L’évocation des grands utopistes Platon, Thomas More[1], Campanella[2], Comenius, Cabet[3], montre que les cités idéales reposent sur la puissance du système d’éducation. Dans les cités apaisées, l’éducation permet d’éviter les guerres civiles. Le projet repose clairement sur le déni des éducations parentales ; les parents sont d’ailleurs éliminés de la cité, on leur arrache leurs enfants assez tôt. L’affiche des 3èmes Rendez-vous de Blois est particulièrement illustrative de ce projet : sous le portrait du grand Lénine la rangée des tout jeunes enfants, sans aucun intermédiaire.

            Pour Comenius l’éducation est à l’image de l’imprimerie (débit, organisation…).

Dans ces utopies, la méthode est celle d’un apprentissage rapide, dans la joie et la bonne humeur ; les contraintes économiques sont absentes. Nous avons affaire à des sociétés d’abondance, mais aussi à des sociétés immuables où le changement est interdit.

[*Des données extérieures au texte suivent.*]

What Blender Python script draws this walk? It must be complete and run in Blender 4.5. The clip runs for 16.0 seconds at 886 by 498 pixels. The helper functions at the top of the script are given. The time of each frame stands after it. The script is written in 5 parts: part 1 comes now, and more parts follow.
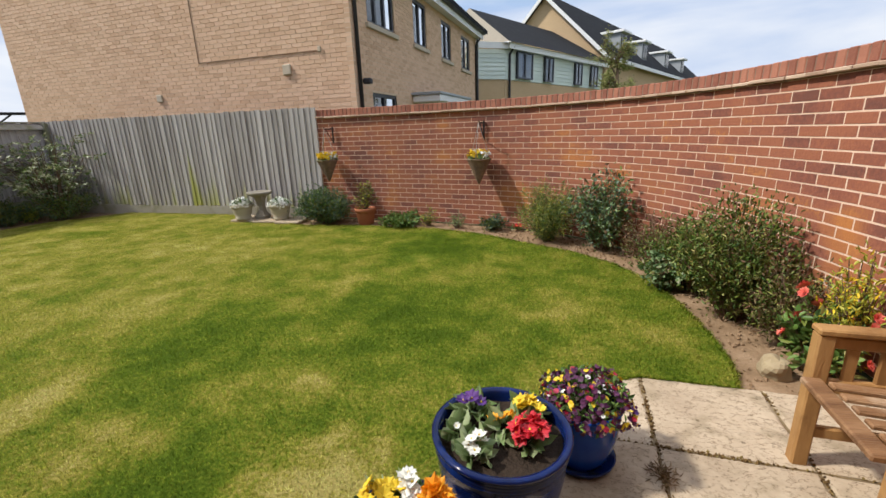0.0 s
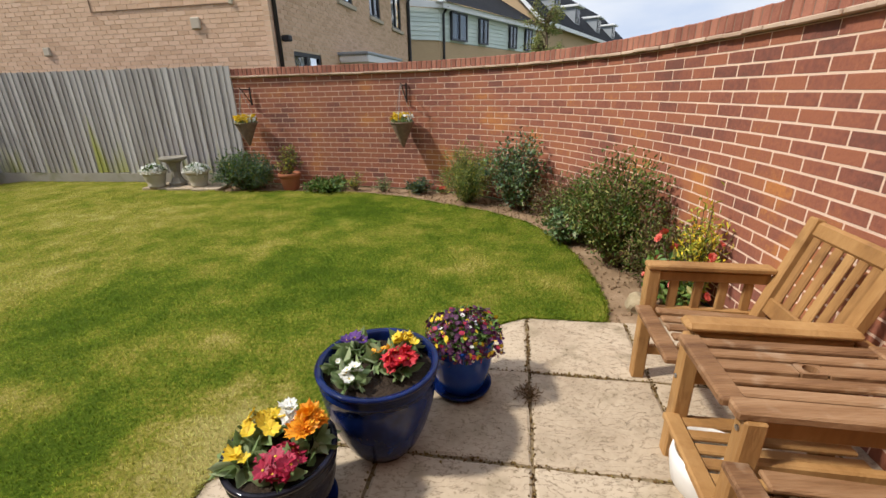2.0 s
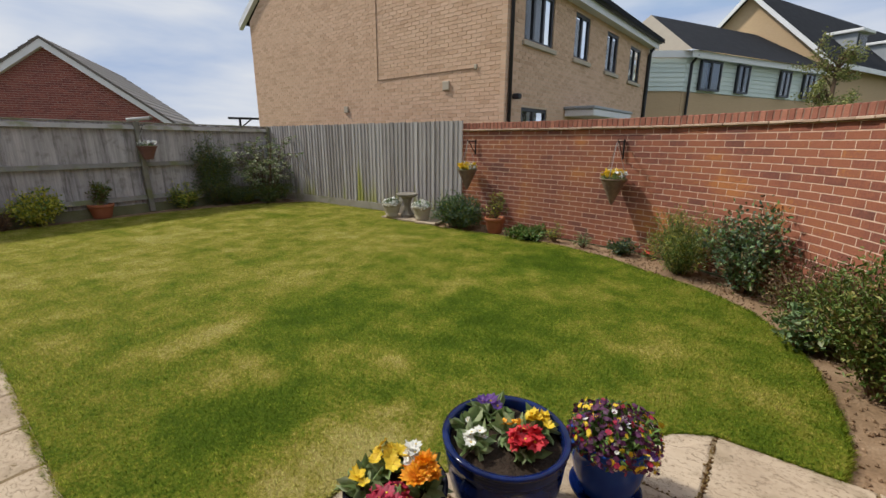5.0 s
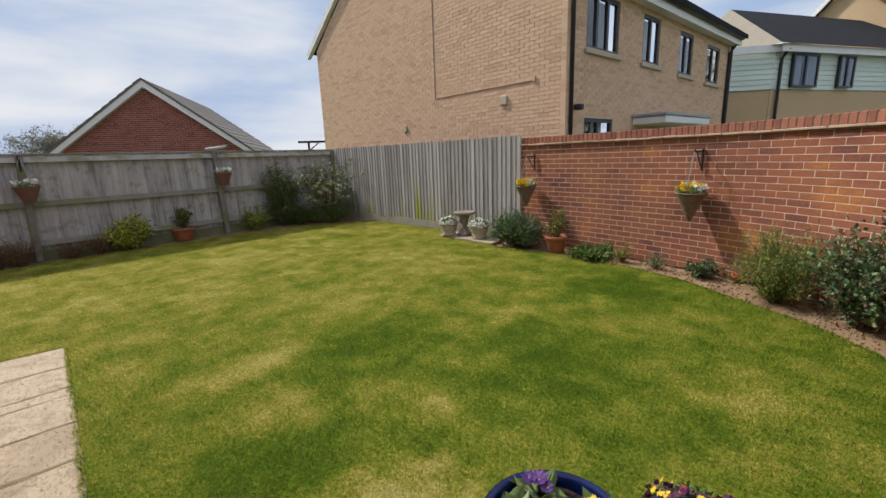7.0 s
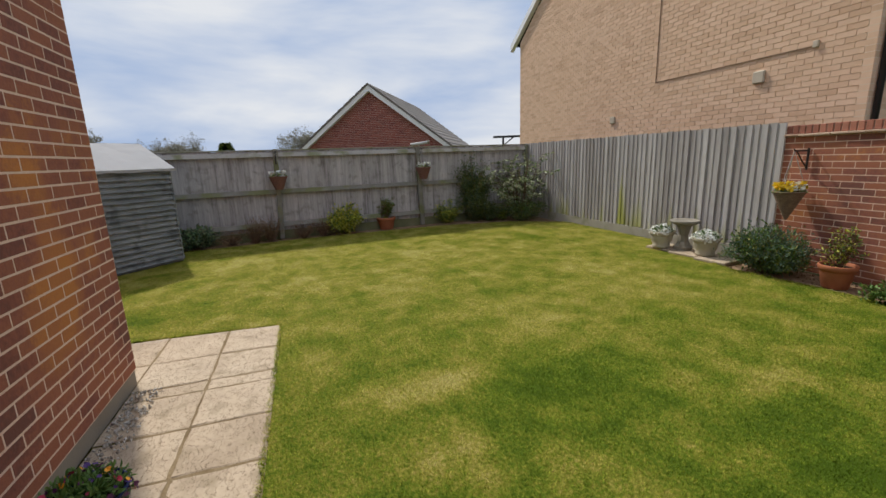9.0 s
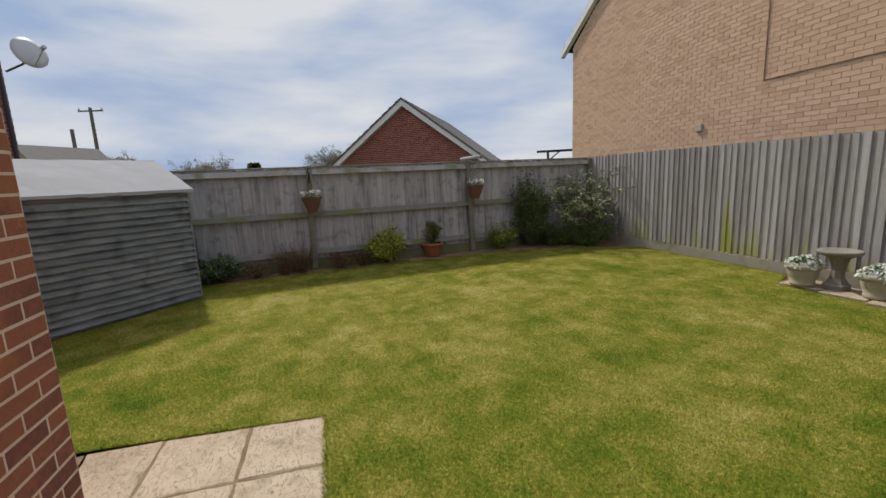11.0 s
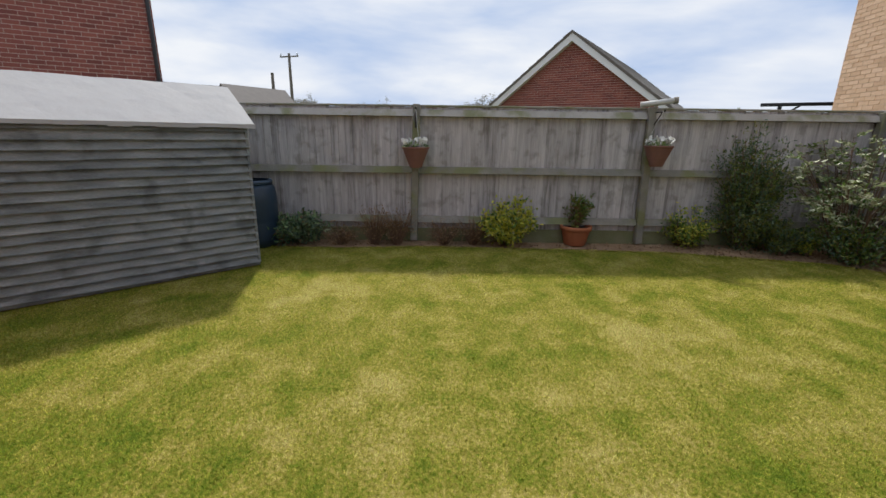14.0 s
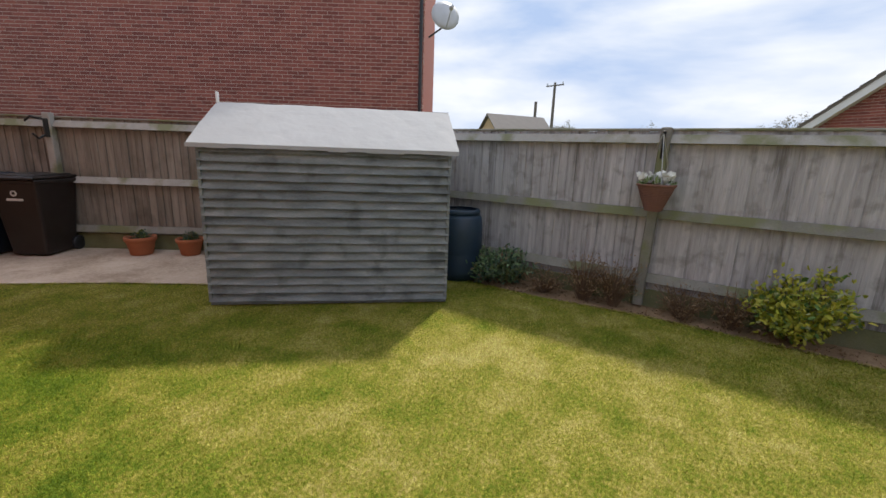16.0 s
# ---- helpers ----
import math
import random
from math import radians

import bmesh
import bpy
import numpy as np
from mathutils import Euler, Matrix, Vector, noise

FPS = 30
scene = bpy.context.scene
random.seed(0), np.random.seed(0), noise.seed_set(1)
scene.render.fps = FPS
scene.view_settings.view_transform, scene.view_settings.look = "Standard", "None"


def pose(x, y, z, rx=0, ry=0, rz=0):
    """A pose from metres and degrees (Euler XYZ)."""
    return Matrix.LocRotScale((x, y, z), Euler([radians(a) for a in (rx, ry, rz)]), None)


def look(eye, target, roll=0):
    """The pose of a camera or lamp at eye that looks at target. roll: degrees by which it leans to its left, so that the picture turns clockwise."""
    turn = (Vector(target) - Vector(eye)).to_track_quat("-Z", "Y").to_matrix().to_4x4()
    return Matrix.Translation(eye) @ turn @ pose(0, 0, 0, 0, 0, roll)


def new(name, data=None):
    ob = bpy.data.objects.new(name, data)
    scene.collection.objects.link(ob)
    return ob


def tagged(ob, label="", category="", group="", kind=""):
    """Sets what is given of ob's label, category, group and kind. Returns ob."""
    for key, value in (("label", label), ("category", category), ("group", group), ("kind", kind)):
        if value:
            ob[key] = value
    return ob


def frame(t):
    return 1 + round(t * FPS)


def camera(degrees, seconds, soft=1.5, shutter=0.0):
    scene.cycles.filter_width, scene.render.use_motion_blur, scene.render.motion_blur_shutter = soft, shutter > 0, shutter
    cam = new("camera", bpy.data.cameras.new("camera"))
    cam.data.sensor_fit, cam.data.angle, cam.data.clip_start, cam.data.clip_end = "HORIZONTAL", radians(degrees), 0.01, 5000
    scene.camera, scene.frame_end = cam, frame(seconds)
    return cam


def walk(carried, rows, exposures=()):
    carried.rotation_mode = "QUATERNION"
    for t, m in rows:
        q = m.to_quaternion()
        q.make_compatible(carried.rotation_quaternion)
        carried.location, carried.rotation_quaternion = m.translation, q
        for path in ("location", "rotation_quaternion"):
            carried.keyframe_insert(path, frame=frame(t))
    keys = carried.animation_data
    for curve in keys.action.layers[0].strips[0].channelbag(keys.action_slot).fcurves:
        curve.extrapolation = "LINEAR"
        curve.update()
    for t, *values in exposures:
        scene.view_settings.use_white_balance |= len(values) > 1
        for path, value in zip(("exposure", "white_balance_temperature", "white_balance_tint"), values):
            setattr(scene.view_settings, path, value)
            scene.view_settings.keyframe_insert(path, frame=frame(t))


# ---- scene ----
cam = camera(93.0, 16.0)
PATH = [
    (0, (-0.38, 0.284, 1.401), (-0.673, 2.186, 0.857), -2.0),
    (0.5, (-0.364, 0.242, 1.439), (-0.528, 2.171, 0.935), -1.2),
    (1, (-0.33, 0.225, 1.411), (-0.359, 2.166, 0.931), -0.9),
    (1.5, (-0.227, 0.214, 1.372), (-0.151, 2.126, 0.789), -2.4),
    (2, (-0.097, 0.139, 1.385), (-0.134, 2.012, 0.684), -1.3),
    (2.5, (-0.035, 0.106, 1.381), (-0.178, 1.948, 0.614), -1.2),
    (3, (0.019, 0.099, 1.363), (-0.111, 1.897, 0.496), -3.0),
    (3.5, (0.082, 0.095, 1.361), (0.175, 1.85, 0.405), -1.6),
    (4, (0.041, 0.128, 1.371), (-0.01, 1.948, 0.543), -0.3),
    (4.5, (-0.002, 0.229, 1.407), (-0.44, 2.107, 0.876), -1.4),
    (5, (0.079, 0.213, 1.472), (-0.879, 1.898, 0.976), 0.3),
    (5.2, (0.097, 0.243, 1.481), (-0.955, 1.873, 0.993), -0.2),
    (7.3, (-0.006, 0.525, 1.553), (-1.22, 2.055, 1.122), -2.1),
    (7.5, (-0.049, 0.565, 1.563), (-1.233, 2.117, 1.129), -2.2),
    (8, (-0.146, 0.731, 1.522), (-1.424, 2.206, 1.083), -1.1),
    (8.5, (-0.265, 0.835, 1.545), (-1.95, 1.817, 1.106), -1.7),
    (9, (-0.581, 0.799, 1.545), (-2.326, 1.68, 1.121), -2.0),
    (9.2, (-0.716, 0.788, 1.545), (-2.473, 1.643, 1.121), -2.2),
    (11.5, (-2.469, 0.874, 1.535), (-4.275, 1.667, 1.204), -2.4),
    (12, (-2.843, 1.005, 1.509), (-4.649, 1.799, 1.181), -2.1),
    (12.5, (-3.129, 1.227, 1.477), (-4.895, 2.1, 1.134), -1.7),
    (13, (-3.416, 1.453, 1.444), (-5.195, 2.192, 0.905), -0.1),
    (13.5, (-3.771, 1.655, 1.445), (-5.613, 2.186, 0.875), 0.9),
    (14, (-4.096, 1.842, 1.461), (-6.022, 1.942, 0.932), 0.8),
    (14.5, (-4.355, 1.978, 1.47), (-6.266, 1.769, 0.92), 1.5),
    (15, (-4.652, 1.96, 1.484), (-6.529, 1.469, 0.999), 1.9),
    (15.5, (-4.876, 1.949, 1.494), (-6.678, 1.214, 1.031), 0.5),
    (16, (-5.115, 2.045, 1.51), (-6.805, 1.073, 1.066), 2.0),
]
walk(cam, [(t, look(eye, target, roll)) for t, eye, target, roll in PATH],
     [(0.0, 0.66), (1.5, 0.61), (2.5, 0.76), (3.5, 0.8), (4.5, 0.6), (5.0, 0.34), (7.5, 0.44), (9.0, 0.37), (11.5, 0.2), (12.5, 0.25), (13.5, 0.58), (14.5, 0.58), (16.0, 0.74)])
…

La première utopie politique est celle de la toute-puissance de l’éducation. Au XVIIIème siècle l’utopie a comme finalité de régénérer la nation.

  1. l’utopie comme arme : elle naît de la conscience de l’obstacle et de la volonté de le franchir :

            Le mythe de la toute puissance de l’éducation tourne le dos à la pédagogie laquelle est liée à l’obstacle et à la manière – et à l’effort – de le surmonter. L’élève n’est pas une cire molle.

Sous cet angle, l’utopie permet de redonner la première place à la pensée, et de s’évader du quotidien. Elle permet de "relever le nez du guidon". Arme contre la sclérose des pratiques quotidiennes, elle se révèle nécessaire pour réformer ; en reprenant Rousseau : prenez l’inverse des pratiques et vous ferez presque bien à coup sûr.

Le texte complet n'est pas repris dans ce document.